Zipline Raises $600M, Valuation Jumps to $7.6B Amid U.S. Expansion
January 20, 2026 felt less like a funding announcement and more like a weather report. Clear skies for autonomous logistics, with Zipline International Inc. sitting dead center of the radar. South...
January 20, 2026 felt less like a funding announcement and more like a weather report. Clear skies for autonomous logistics, with Zipline International Inc. sitting dead center of the radar. South San Francisco based, founded in March 2014 by Keller Rinaudo Cliffton, Keenan Wyrobek, Ryan Oksenhorn, and Will Hetzler, Zipline just raised $600M at a $7.6B valuation. Capital led by Valor Equity Partners, with Tiger Global and Fidelity Management stepping in alongside returning heavyweight Baillie Gifford. Money talks, but altitude matters, and Zipline has been flying higher, longer, and quieter than anyone else in the air.
This company did not start with burritos and convenience. It started with blood. The pivot from Romotive to Zipline came after Keller Rinaudo Cliffton saw a literal list of people who died because supply chains moved slower than biology. That moment still hums through everything Zipline builds. Two million commercial deliveries later, across four continents, serving more than 5,000 hospitals and clinics, that origin story has compound interest. Over 125M autonomous miles flown. 20M+ items delivered. Zero serious injuries. In logistics, safety is not a slogan. It is a ledger.
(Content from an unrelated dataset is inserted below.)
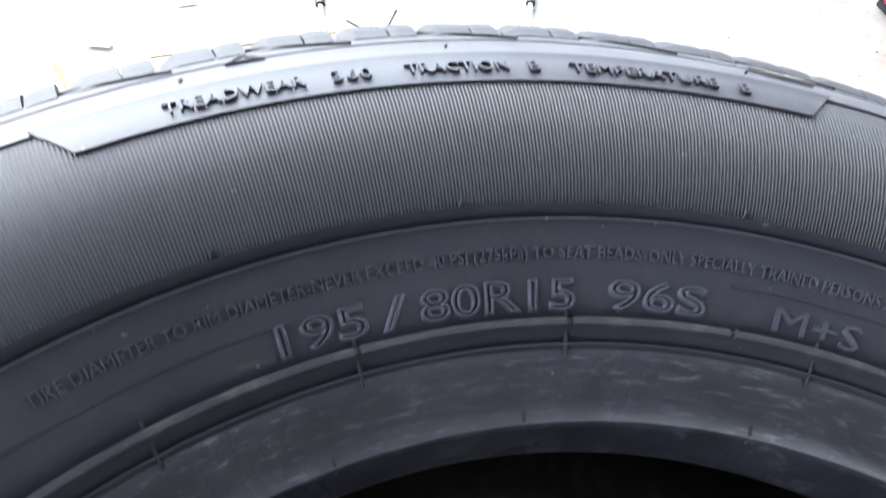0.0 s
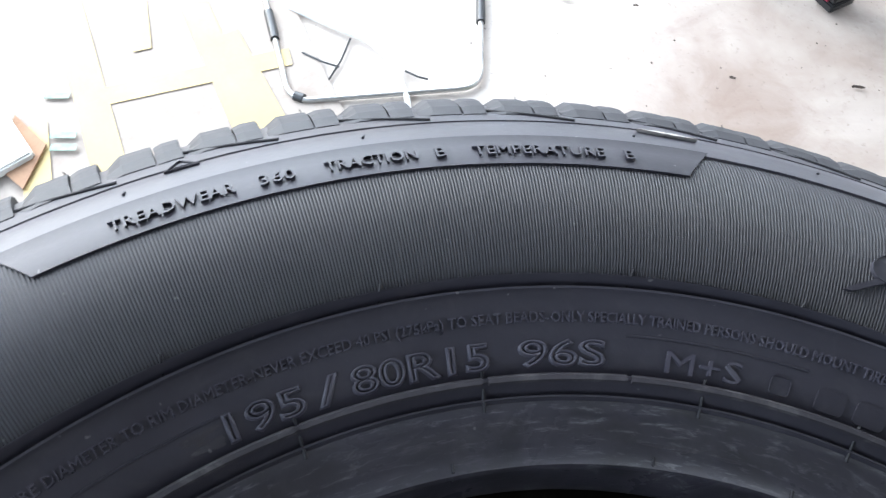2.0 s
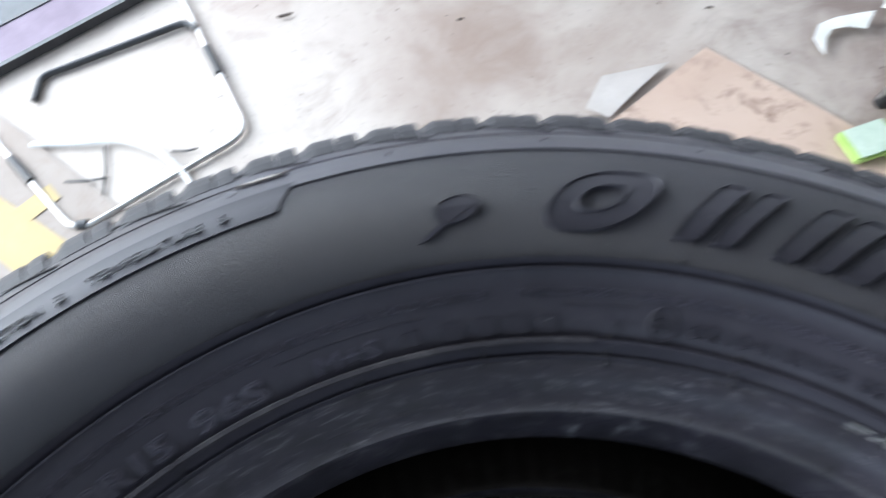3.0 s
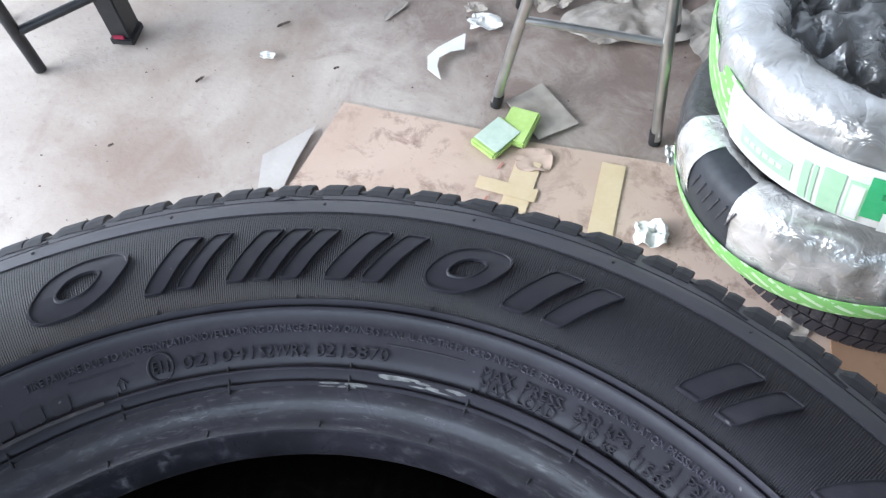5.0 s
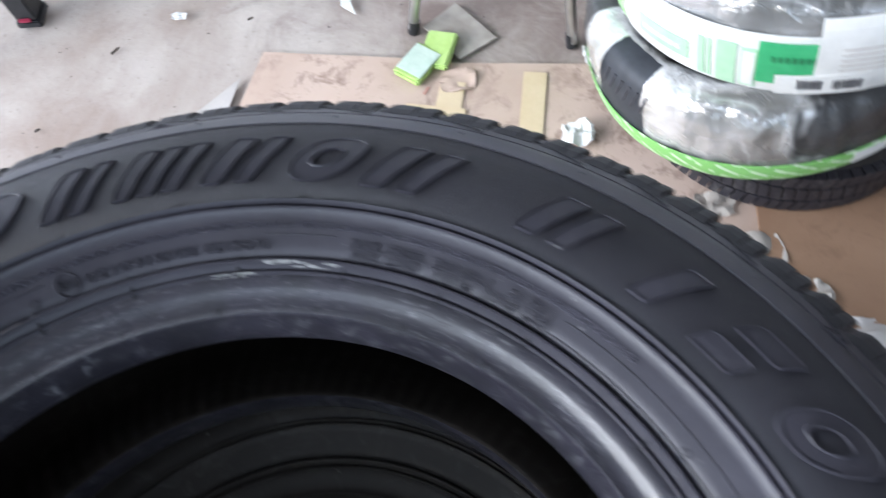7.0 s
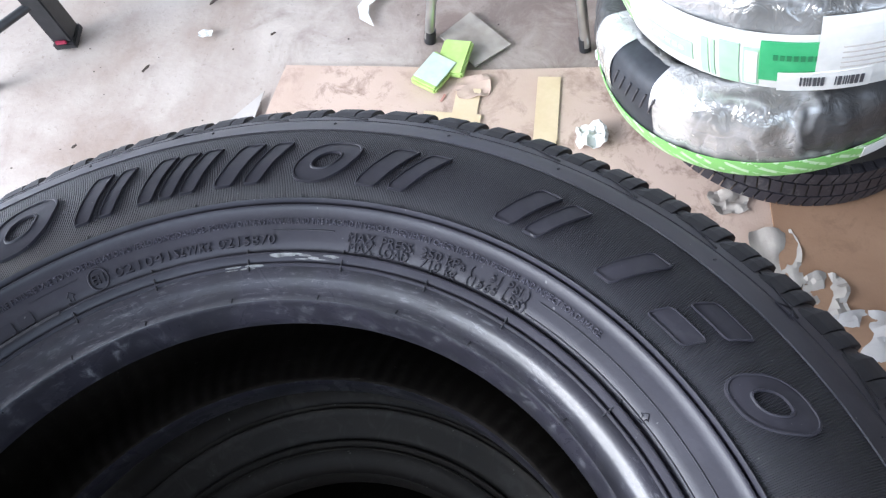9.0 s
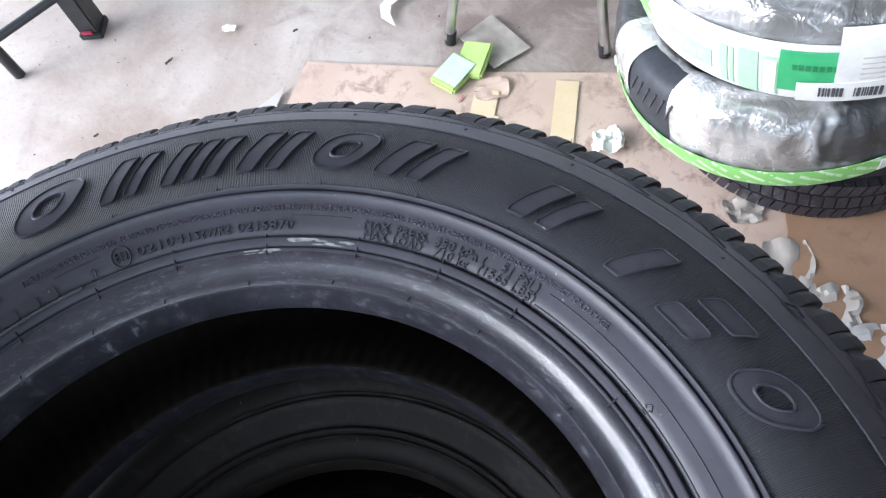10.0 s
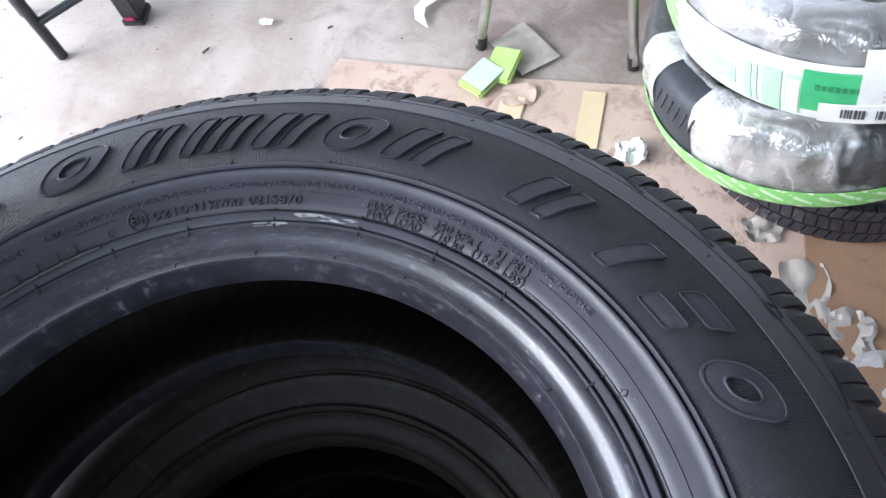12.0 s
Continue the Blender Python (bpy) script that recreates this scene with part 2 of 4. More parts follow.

The valuation jump matters because it is earned. Up 52% from June 2024 and roughly 80% since April 2023, this round lands Zipline at a 4.15x multiple on total capital deployed. That is discipline. Antonio Gracias of Valor Equity Partners put it plainly when he said autonomous aircraft deliveries will become standard. Standard is the word incumbents fear. Standards get enforced by gravity, regulators, and math, and Zipline has checked all three boxes with FAA Part 135 certification and nationwide BVLOS approval already in hand.
The tech is not theater. Platform 1 still moves life critical supplies with parachute precision across Rwanda, Ghana, Nigeria, Kenya, and Côte d’Ivoire, delivering 70% of Rwanda’s blood supply outside Kigali in under 30 minutes. Platform 2 is a different animal, built for neighborhoods, not runways. Eight pound payloads. Dinner plate accuracy. Ten minute delivery windows. Sites that once took ten weeks to reach 100 daily deliveries now do it in two days. That is not innovation. That is muscle memory.
Leadership depth keeps the machine honest. Keller Rinaudo Cliffton setting the vision. Keenan Wyrobek architecting autonomy at the metal level. Deepak Ahuja bringing Tesla grade financial rigor. Caitlin Burton scaling Africa with government trust. Irene Scher turning U.S. partnerships like Walmart, Chipotle, and Panera into repeatable motion. This is not a drone company chasing novelty. It is infrastructure learning how to speak consumer.
Zipline now runs more deliveries in the United States than everywhere else combined, while still saving an estimated 10,000 lives a year in Africa. Houston and Phoenix are next. Manufacturing capacity is scaling toward 15,000 drones a year. The line between emergency logistics and everyday commerce is thinning, and Zipline is drawing it in the sky, flight by flight, quietly asking who else is ready to operate at this altitude.